▸ Stated task:
Your task is to locate every line holding the string "with" and to copy each of them.
++++++++++++++++++++
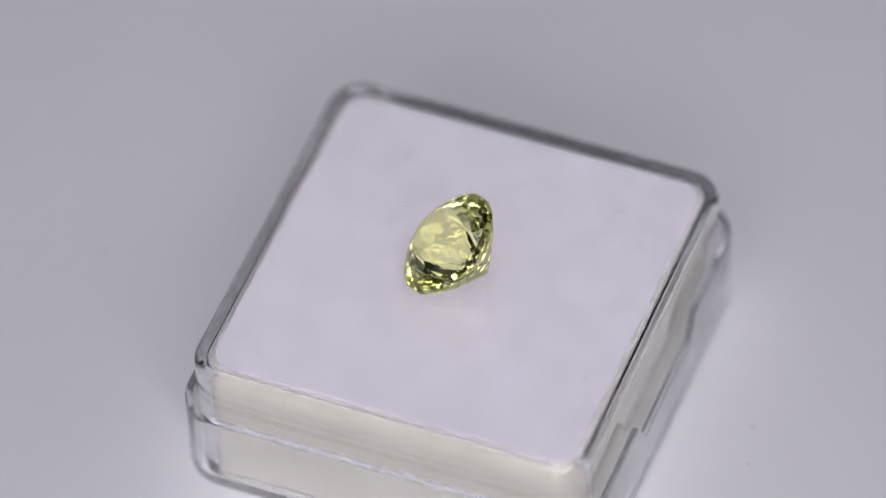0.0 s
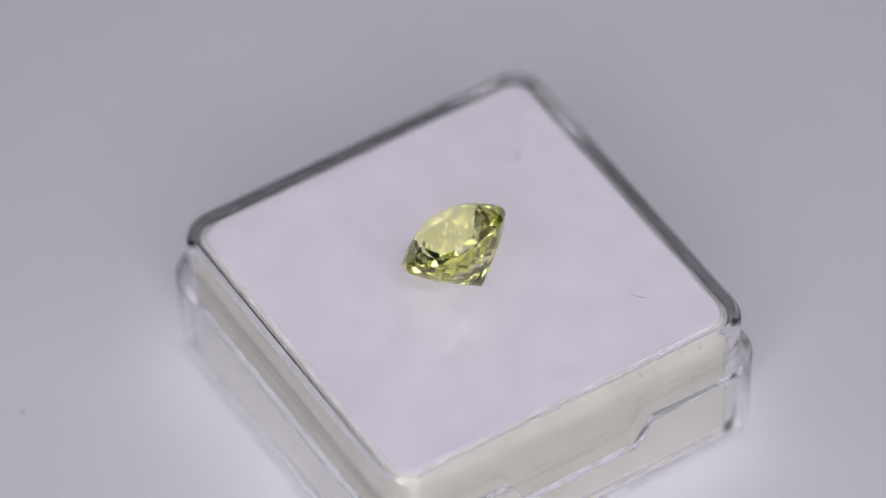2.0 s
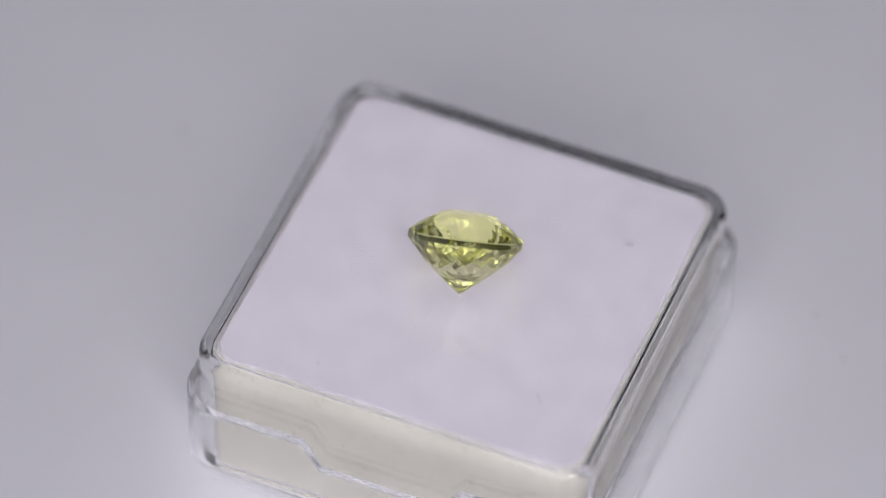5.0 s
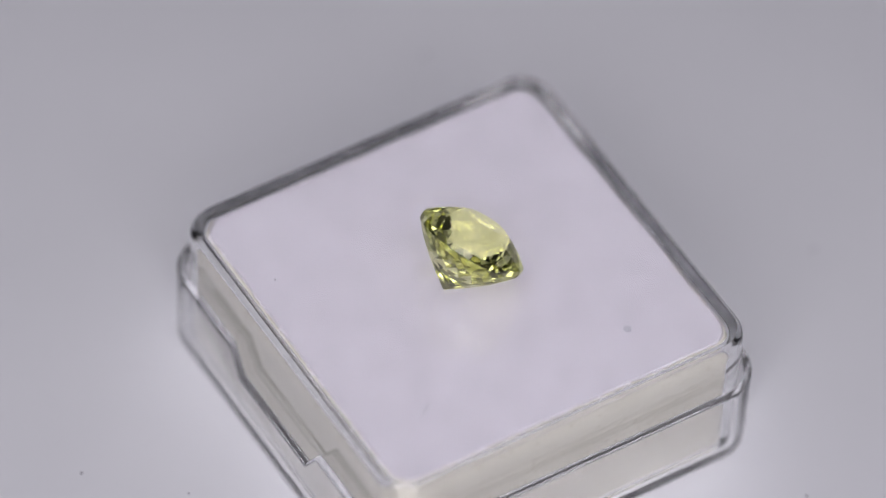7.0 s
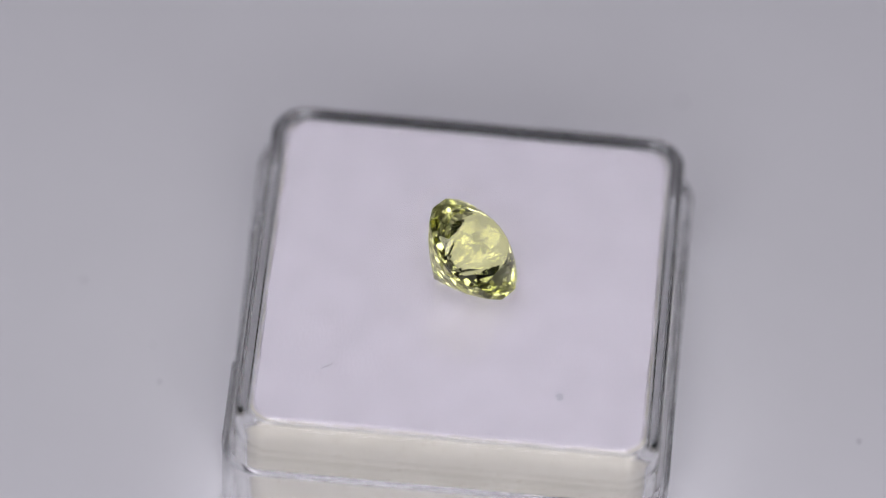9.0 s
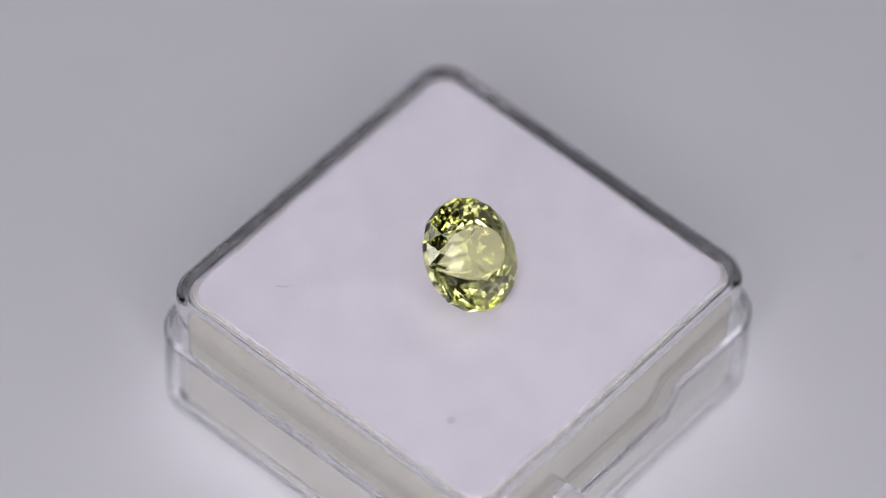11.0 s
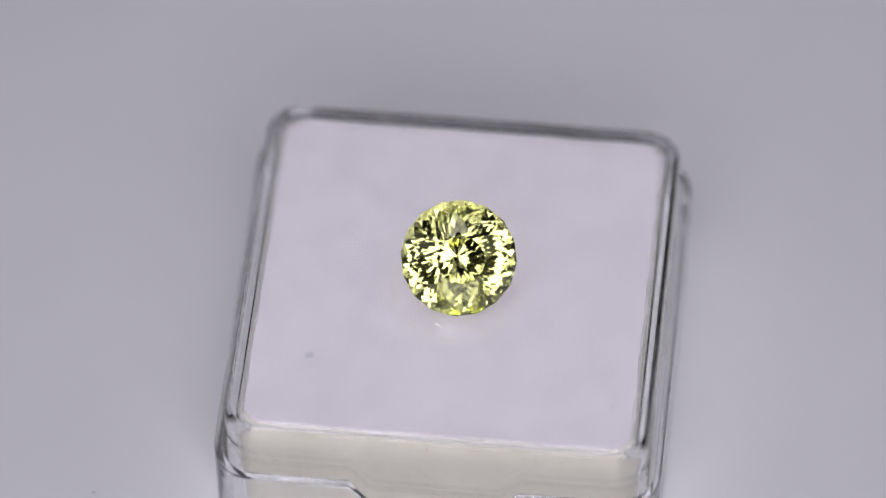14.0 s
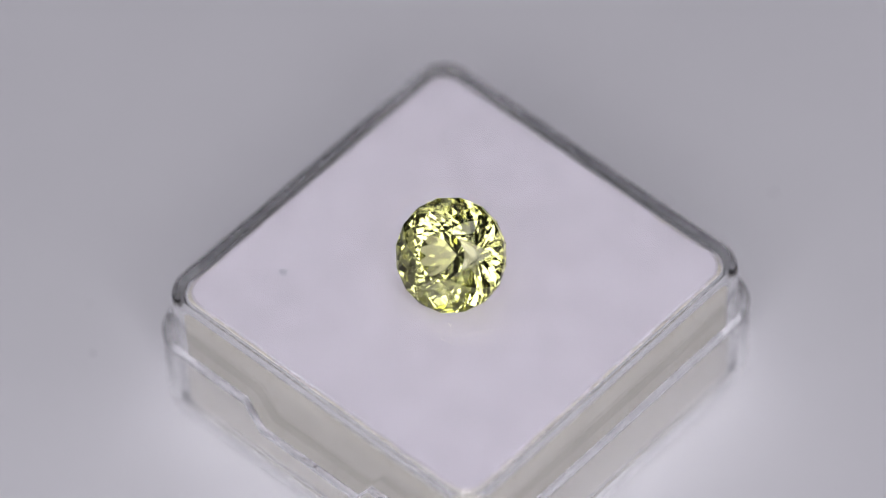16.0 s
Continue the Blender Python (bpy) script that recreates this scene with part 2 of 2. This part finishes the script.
bm = bmesh.new()
for i in range(2600):
    k = prng.randrange(4)
    n, m = Vector((math.cos(k * math.pi / 2), math.sin(k * math.pi / 2), 0)), Vector((-math.sin(k * math.pi / 2), math.cos(k * math.pi / 2), 0))
    s = prng.uniform(-1.0, 1.0)
    root = n * prng.uniform(1.055, 1.074) + m * s + Vector((0, 0, prng.uniform(-0.02, -0.006)))
    tip = root + n * prng.uniform(0.012, 0.034) * (0.35 + abs(noise.noise(Vector((s * 9, k * 5.3, 0.5)))) * 2.6) + m * prng.uniform(-0.02, 0.02) + Vector((0, 0, prng.uniform(-0.012, 0.003)))
    tip.x, tip.y = max(-1.104, min(1.104, tip.x)), max(-1.104, min(1.104, tip.y))
    w = m * 0.0034
    h = Vector((0, 0, 0.003))
    vs = [bm.verts.new(up(*q)) for q in (root - w, root + w, root + h, tip)]
    for f in ((0, 1, 3), (1, 2, 3), (2, 0, 3)):
        bm.faces.new([vs[j] for j in f])
tagged(part("frayed_fibre", bm, FIBRE, pad, "fine white frayed fibres"), kind="stuff")

bm = bmesh.new()
blot = []
for i in range(24):
    a = 2 * math.pi * i / 24
    r = 0.026 * (1 + 0.35 * noise.noise(Vector((math.cos(a) * 1.3, math.sin(a) * 1.3, 5))))
    blot.append((r * math.cos(a), r * math.sin(a)))
loft(bm, [[up(-0.60 + x, 0.755 + y, -0.004) for x, y in blot], [up(-0.60 + x * 0.85, 0.755 + y * 0.85, -0.0015) for x, y in blot]], True, True)
part("stain", bm, SMUDGE, pad, "faint grey stain")

# ---- dust and hairs lying on the box ----
drng = random.Random(11)
for x, y, r in ((0.212, -0.59, 0.0055), (0.936, -0.482, 0.006), (0.524, 0.090, 0.005), (0.806, 0.2, 0.004), (0.907, 0.25, 0.004), (0.348, -0.053, 0.004),
                (0.841, 0.354, 0.004), (0.812, 0.376, 0.0045), (-0.771, -0.125, 0.004), (-0.396, -0.335, 0.0045), (-0.38, -0.24, 0.0035)):
    bm = bmesh.new()
    crumb(bm, 0, 0, 0, r * U, drng)
    ob = new("dust_speck", mesh_from("dust_speck", bm, DUST))
    ob.location = up(x, y, TOP)
    tagged(ob, "tiny dark dust speck on the clear box", "dust speck", "specks on the box")


def hair(points, radius):
    bm = bmesh.new()
    loops = []
    for i, p in enumerate(points):
        a, b = Vector(points[max(0, i - 1)]), Vector(points[min(len(points) - 1, i + 1)])
        d = (b - a).normalized()
        s = Vector((-d.y, d.x))
        c = Vector((p[0], p[1], radius))
        k = radius * (0.6 if i in (0, len(points) - 1) else 1.0)
        loops.append([((c.x + s.x * k * math.cos(t)) * U, (c.y + s.y * k * math.cos(t)) * U, (c.z + k * math.sin(t)) * U) for t in (0, 1.57, 3.14, 4.71)])
    loft(bm, loops, True, True)
    ob = new("hair", mesh_from("hair", bm, DUST, 60))
    ob.location = up(0, 0, TOP)
    return tagged(ob, "fine dark hair lying on the clear box", "hair", "specks on the box")


hair([(0.66, 0.70), (0.675, 0.73), (0.69, 0.735), (0.71, 0.745), (0.72, 0.765)], 0.0018)
hair([(-0.845, -0.955), (-0.84, -0.938), (-0.825, -0.93), (-0.812, -0.938), (-0.806, -0.952)], 0.0016)


# ---- the gemstone ----
FOLD = 16                      # facets to the row
APOTHEM = math.cos(math.pi / FOLD)
GIRDLE = 0.06                  # half the girdle's height, in girdle radii
DEPTH = 0.973                  # the tip under the girdle's middle
TABLE_Z = 0.445
FIRST_SLOPE = 54.5
CROWN_SLOPE = 42.0


def cut(bm, slope, r, z, half, below):
    """Grind one row of flat facets: each plane slopes by so many degrees and passes radius r at height z."""
    a = radians(slope)
    for i in range(FOLD):
        t = 2 * math.pi * (i + half) / FOLD
        out = Vector((math.cos(t), math.sin(t), 0))
        normal = out * math.sin(a) + Vector((0, 0, -math.cos(a) if below else math.cos(a)))
        slice_off(bm, out * r + Vector((0, 0, z)), normal)


def slice_off(bm, point, normal):
    geom = bm.verts[:] + bm.edges[:] + bm.faces[:]
    res = bmesh.ops.bisect_plane(bm, geom=geom, dist=1e-5, plane_co=point, plane_no=normal, clear_outer=True)
    edges = [e for e in res["geom_cut"] if isinstance(e, bmesh.types.BMEdge) and e.is_boundary]
    if edges:
        bmesh.ops.edgeloop_fill(bm, edges=edges)


def grind(bm, first_slope, radii, below):
    """Rows of facets that meet in points: each row's planes run through the corners that the rows before it have left."""
    up_or_down = -1 if below else 1
    rise = math.tan(radians(first_slope))
    heights = [GIRDLE, GIRDLE + (APOTHEM - radii[1]) * rise]
    cut(bm, first_slope, APOTHEM, up_or_down * GIRDLE, 0.0, below)
    for k in range(1, len(radii)):
        rise = (heights[k] - heights[k - 1]) / (radii[k - 1] - APOTHEM * radii[k])
        cut(bm, math.degrees(math.atan(rise)), radii[k - 1], up_or_down * heights[k - 1], 0.5 * (k % 2), below)
        if k + 1 < len(radii):
            heights.append(heights[k - 1] + (radii[k - 1] - radii[k + 1]) * rise)


def gemstone():
    """A round stone, girdle radius 1: five rows of crown facets round a small table, five rows of pavilion facets."""
    bm = bmesh.new()
    rows = [[bm.verts.new((math.cos(2 * math.pi * (i + 0.5) / FOLD), math.sin(2 * math.pi * (i + 0.5) / FOLD), z)) for i in range(FOLD)]
            for z in (-1.3, 0.9)]
    for i in range(FOLD):
        j = (i + 1) % FOLD
        bm.faces.new((rows[0][i], rows[0][j], rows[1][j], rows[1][i]))
    bm.faces.new(rows[0][::-1])
    bm.faces.new(rows[1])
    # crown
    slice_off(bm, Vector((0, 0, TABLE_Z)), Vector((0, 0, 1)))
    grind(bm, CROWN_SLOPE, (1.0, 0.82, 0.66, 0.50, 0.41), False)
    # pavilion, down to the tip
    grind(bm, FIRST_SLOPE, (1.0, 0.84, 0.66, 0.48, 0.30), True)
    bmesh.ops.recalc_face_normals(bm, faces=bm.faces)
    return bm


R = 0.3257 * U
gem = tagged(new("gemstone"), "round faceted pale yellow-green gemstone lying on its side on the box", "gemstone")
stone = gemstone()
bmesh.ops.scale(stone, vec=(R, R, R), verts=stone.verts)


def gem_part(name, wanted, parent, label):
    ob = new(name, mesh_from(name, faces_of(stone, wanted), GEM, turn_out=False))
    ob.parent = parent
    ob["label"] = label
    ob.visible_shadow = False
    return ob


crown = gem_part("crown", lambda f: 0.01 < f.normal.z < 0.99, gem, "faceted crown of the stone")
gem_part("table_facet", lambda f: f.normal.z >= 0.99, crown, "flat round top facet")
gem_part("girdle", lambda f: abs(f.normal.z) <= 0.01, gem, "sixteen-sided polished girdle").visible_shadow = True
gem_part("pavilion", lambda f: f.normal.z < -0.01, gem, "pointed faceted underside")
stone.free()
# it lies on the tip and the edge of its girdle, leaning towards 193.9 degrees
LEAN = math.degrees(math.atan2(DEPTH - GIRDLE, APOTHEM))
tip = Vector((0.156, 0.046, TOP))
turn = Matrix.Rotation(radians(193.87), 4, "Z") @ Matrix.Rotation(radians(LEAN), 4, "Y")
gem_place = Matrix.Translation(up(*tip)) @ turn @ Matrix.Translation((0, 0, DEPTH * R))


# ---- motion: everything on the turntable goes round with it ----
# box frame in the turntable's frame: a small lean of the platter, and the box's own heading
LEAN_X, LEAN_Y = 0.0298, -0.0205
HEAD = Vector((-LEAN_X, -LEAN_Y, 1)).normalized()
SEAT = Matrix.Translation(up(-0.008, 0.009, 0)) @ Vector((0, 0, 1)).rotation_difference(HEAD).to_matrix().to_4x4() @ pose(0, 0, 0, 0, 0, -20.89) @ Matrix.Translation(-up(0, 0, 0))

BOX_SEAT = Matrix.Translation((0.0, 0.021 * U, 0.021 * U * LEAN_Y)) @ SEAT


def motions():
    carried = [ob for ob in list(scene.objects) if ob.parent is None and ob.name.split(".")[0] in
               ("turntable", "box_lid", "gem_box", "foam_pad", "dust_speck", "hair", "gemstone")]
    for ob in carried:
        seat = SEAT if ob.name.split(".")[0] in ("dust_speck", "hair", "gemstone") else BOX_SEAT
        own = gem_place if ob is gem else Matrix.Translation(ob.location)
        walk(ob, [(k * 0.5, pose(0, 0, 0, 0, 0, -TURN * k * 0.5) @ seat @ own) for k in range(33)])


motions()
++++++++++++++++++++
▸ Answer to this task:
Continue the Blender Python (bpy) script that recreates this scene with part 2 of 2. This part finishes the script.
# ---- motion: everything on the turntable goes round with it ----